======== Dataset excerpts

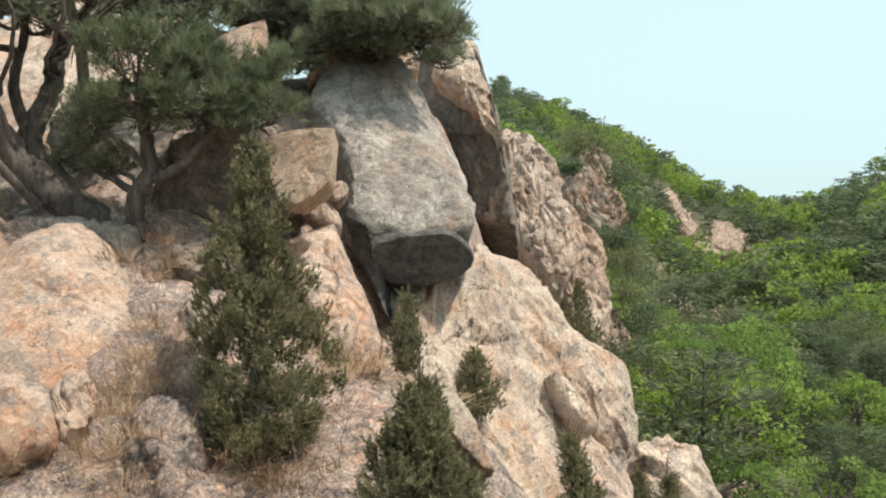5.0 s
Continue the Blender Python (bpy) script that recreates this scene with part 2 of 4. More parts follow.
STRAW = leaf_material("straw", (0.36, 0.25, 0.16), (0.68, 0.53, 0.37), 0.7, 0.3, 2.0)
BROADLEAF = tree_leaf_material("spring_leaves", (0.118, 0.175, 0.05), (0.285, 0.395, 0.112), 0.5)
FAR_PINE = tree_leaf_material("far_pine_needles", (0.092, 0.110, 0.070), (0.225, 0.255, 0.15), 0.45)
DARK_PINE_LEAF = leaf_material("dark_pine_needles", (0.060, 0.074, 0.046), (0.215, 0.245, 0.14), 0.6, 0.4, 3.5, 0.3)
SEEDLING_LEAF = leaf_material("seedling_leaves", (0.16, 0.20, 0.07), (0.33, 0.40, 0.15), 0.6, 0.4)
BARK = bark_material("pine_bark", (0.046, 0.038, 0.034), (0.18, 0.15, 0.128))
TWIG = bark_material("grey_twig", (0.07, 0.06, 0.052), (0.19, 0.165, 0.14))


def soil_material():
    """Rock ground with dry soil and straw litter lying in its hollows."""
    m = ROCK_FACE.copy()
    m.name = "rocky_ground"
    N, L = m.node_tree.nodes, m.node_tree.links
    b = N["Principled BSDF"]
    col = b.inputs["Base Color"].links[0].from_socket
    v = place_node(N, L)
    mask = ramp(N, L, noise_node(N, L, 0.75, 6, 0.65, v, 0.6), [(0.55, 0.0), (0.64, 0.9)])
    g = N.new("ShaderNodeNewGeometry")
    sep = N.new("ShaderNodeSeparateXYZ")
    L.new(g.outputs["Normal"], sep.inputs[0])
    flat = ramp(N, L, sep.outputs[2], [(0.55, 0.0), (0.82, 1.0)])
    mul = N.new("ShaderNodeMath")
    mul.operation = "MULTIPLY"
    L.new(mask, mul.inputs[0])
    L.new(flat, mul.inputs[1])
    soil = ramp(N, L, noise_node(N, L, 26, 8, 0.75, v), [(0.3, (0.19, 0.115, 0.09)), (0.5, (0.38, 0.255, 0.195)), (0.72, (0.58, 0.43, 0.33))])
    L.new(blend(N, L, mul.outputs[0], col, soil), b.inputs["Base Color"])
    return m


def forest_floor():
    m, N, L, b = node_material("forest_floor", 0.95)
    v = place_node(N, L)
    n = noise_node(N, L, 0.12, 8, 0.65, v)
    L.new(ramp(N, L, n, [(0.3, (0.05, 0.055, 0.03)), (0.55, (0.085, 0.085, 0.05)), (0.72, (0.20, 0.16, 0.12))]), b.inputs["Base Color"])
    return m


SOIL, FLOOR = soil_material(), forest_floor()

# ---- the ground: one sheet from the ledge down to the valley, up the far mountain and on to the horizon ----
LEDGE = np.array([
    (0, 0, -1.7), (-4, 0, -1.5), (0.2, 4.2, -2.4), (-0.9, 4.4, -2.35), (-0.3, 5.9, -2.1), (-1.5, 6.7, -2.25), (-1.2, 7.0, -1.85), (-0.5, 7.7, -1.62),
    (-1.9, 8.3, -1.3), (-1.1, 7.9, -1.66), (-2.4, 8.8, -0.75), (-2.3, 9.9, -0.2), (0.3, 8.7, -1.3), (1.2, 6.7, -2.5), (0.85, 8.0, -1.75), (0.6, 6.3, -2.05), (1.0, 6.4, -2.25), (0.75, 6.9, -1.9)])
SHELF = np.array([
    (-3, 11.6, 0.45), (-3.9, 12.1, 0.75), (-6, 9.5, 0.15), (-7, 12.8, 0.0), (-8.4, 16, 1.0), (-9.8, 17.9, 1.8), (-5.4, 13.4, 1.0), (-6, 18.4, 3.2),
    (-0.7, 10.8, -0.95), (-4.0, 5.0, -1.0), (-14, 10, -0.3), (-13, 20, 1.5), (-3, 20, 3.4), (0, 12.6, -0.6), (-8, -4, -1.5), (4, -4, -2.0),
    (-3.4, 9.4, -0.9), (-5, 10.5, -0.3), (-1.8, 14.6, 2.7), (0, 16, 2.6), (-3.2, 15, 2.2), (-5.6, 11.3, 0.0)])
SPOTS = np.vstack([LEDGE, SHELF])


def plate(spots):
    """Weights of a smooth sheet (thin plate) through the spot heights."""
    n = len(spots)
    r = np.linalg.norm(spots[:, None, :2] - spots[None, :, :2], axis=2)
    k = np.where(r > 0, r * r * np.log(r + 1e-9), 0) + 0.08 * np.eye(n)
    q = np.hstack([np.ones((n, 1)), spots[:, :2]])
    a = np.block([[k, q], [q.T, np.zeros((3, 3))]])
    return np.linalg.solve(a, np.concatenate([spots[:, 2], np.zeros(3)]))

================
======== Dataset excerpts

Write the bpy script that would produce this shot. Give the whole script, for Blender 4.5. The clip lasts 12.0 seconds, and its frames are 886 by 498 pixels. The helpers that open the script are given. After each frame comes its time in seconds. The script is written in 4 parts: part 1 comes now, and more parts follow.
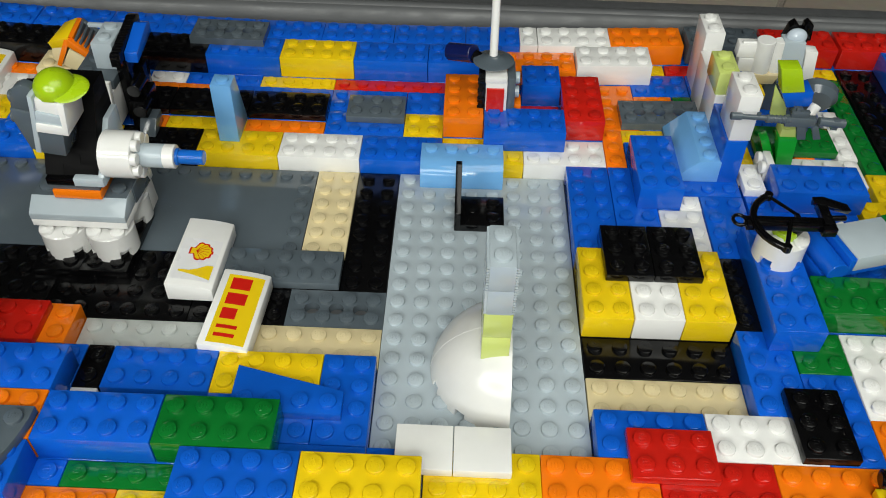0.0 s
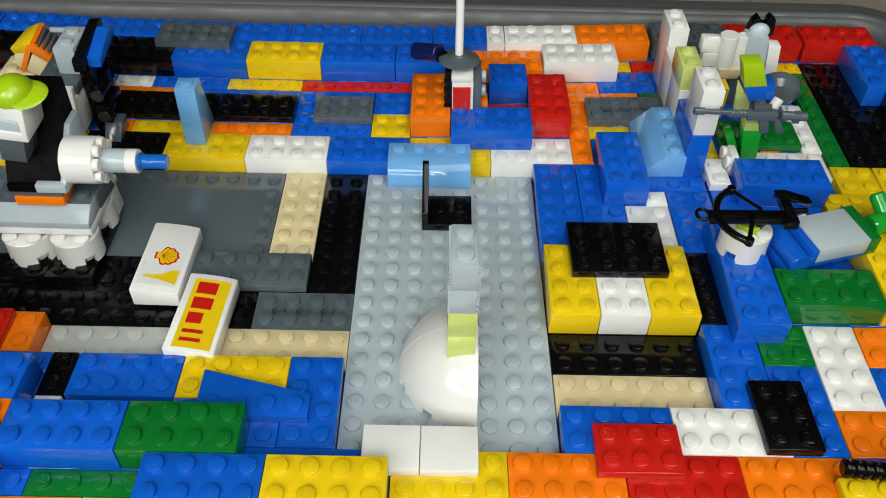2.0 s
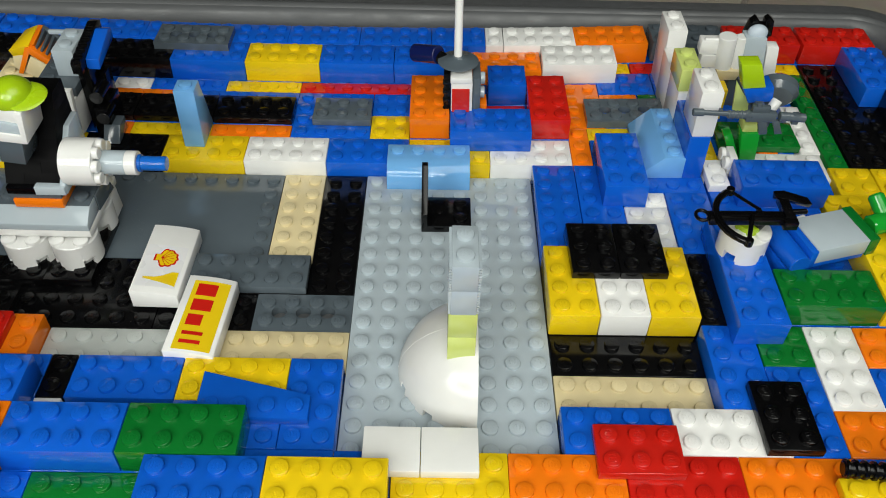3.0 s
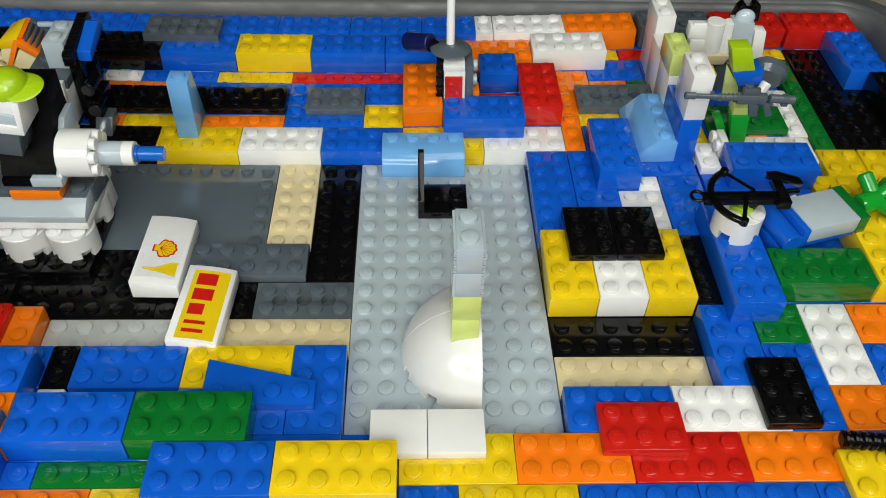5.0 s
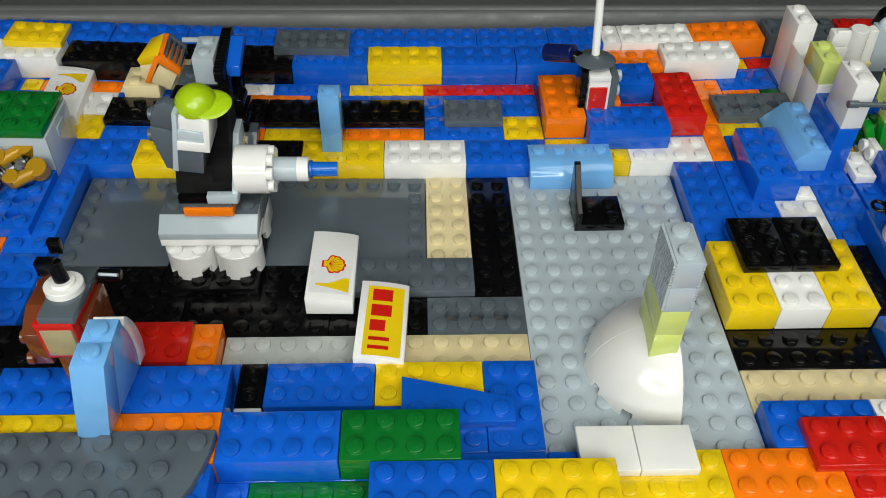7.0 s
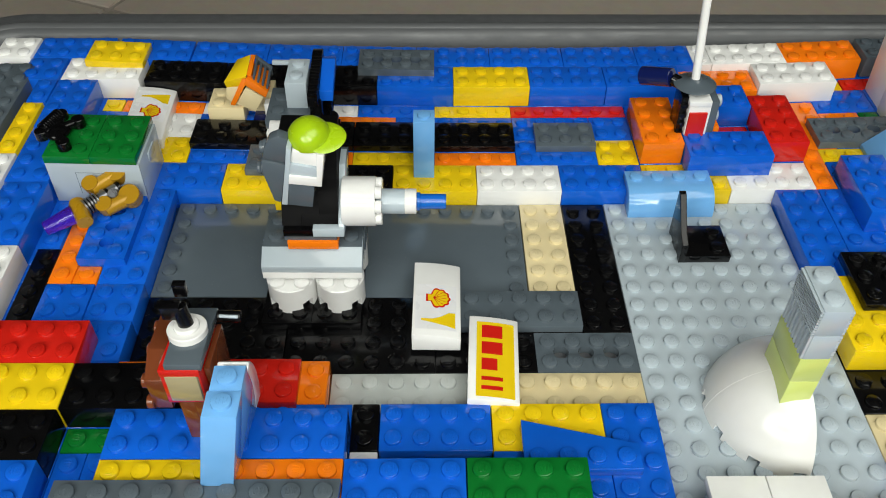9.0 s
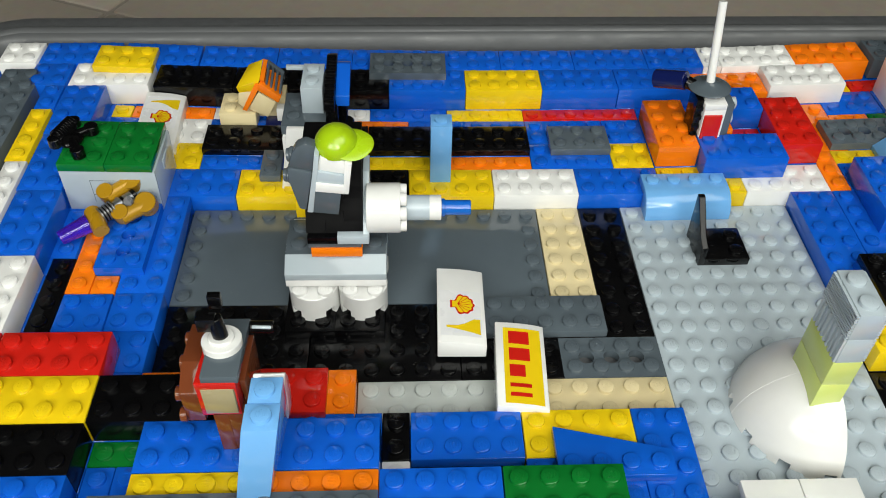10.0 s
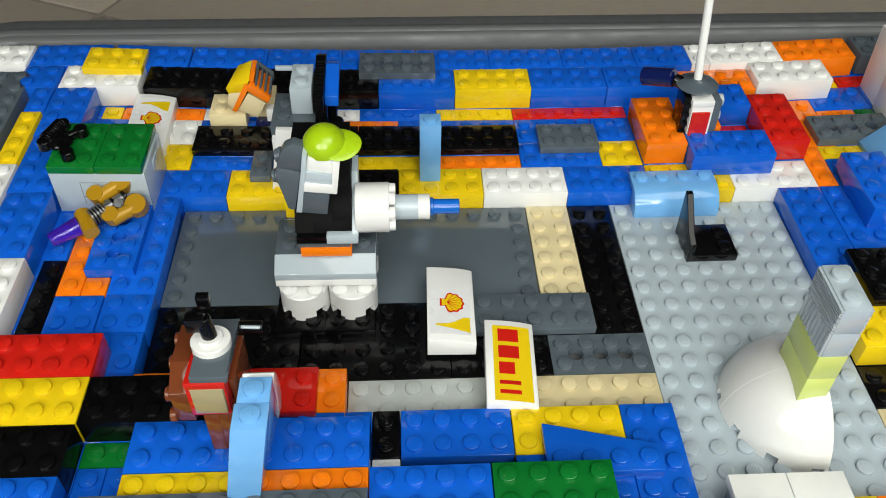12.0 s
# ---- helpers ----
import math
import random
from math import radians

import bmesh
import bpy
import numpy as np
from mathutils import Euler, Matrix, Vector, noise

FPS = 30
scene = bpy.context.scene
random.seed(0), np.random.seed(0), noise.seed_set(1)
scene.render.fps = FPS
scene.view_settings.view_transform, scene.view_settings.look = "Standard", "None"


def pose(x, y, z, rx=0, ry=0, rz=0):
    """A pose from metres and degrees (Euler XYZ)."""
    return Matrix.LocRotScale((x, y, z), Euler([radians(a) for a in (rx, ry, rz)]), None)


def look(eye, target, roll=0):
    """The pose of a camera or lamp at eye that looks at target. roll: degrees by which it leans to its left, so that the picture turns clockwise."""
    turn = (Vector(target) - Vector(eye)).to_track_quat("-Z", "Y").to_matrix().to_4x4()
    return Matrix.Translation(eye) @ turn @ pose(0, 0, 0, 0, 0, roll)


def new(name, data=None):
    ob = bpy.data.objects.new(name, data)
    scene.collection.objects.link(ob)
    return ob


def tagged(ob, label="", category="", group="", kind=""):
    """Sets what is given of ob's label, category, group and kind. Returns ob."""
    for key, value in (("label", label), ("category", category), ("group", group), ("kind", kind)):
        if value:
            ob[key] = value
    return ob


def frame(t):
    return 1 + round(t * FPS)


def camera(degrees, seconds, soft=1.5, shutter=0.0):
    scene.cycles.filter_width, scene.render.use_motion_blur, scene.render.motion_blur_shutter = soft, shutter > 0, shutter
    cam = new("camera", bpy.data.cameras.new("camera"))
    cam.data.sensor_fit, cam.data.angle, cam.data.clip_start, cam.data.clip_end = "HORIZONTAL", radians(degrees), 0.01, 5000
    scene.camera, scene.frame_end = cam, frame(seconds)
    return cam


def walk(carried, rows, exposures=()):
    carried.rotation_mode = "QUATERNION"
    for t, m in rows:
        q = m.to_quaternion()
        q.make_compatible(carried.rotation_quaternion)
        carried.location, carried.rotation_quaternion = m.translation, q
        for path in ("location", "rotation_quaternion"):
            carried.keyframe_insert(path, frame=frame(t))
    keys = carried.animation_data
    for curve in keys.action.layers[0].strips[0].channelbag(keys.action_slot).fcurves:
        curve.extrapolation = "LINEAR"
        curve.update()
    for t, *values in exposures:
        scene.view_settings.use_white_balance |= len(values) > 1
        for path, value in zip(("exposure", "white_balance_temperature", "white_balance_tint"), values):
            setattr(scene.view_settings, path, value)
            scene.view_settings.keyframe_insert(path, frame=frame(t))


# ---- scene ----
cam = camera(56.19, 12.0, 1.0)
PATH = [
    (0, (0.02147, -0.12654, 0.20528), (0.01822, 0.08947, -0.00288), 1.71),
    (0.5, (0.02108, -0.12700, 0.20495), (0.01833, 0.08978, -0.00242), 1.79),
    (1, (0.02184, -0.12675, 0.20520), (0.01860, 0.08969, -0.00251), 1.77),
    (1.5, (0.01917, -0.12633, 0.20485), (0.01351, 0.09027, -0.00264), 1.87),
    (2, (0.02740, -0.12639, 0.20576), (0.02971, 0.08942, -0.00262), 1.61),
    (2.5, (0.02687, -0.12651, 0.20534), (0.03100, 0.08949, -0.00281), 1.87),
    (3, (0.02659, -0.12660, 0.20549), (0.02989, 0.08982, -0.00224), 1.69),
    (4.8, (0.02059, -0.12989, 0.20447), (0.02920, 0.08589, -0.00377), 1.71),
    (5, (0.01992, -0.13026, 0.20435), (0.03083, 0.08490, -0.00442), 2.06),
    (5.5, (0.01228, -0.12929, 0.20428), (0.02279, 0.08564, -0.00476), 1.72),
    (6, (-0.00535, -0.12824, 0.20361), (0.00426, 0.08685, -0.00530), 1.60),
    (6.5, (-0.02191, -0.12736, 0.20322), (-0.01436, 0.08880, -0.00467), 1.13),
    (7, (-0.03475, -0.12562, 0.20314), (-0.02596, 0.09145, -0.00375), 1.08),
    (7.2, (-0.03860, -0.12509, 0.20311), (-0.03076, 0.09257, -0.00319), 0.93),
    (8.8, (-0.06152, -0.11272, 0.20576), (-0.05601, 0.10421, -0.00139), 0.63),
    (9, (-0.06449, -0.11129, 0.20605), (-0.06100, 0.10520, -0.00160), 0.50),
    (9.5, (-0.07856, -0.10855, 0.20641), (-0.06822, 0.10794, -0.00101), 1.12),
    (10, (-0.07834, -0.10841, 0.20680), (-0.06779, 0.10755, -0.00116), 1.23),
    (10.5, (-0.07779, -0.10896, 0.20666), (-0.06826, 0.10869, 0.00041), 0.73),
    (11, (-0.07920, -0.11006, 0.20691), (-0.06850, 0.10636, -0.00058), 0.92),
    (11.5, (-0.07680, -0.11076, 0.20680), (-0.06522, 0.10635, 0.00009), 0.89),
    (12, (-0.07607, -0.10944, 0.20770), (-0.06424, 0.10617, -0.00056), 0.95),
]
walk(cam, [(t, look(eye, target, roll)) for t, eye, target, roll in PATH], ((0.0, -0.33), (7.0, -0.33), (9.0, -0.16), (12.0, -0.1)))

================

Using the entries above, extract exactly the span from the line with "setattr(scene.view_settings, path, value)" to the line with "scene.view_settings.keyframe_insert(path, frame=frame(t))", both lines included; leave out everything else.

> **Written reply**:
            setattr(scene.view_settings, path, value)
            scene.view_settings.keyframe_insert(path, frame=frame(t))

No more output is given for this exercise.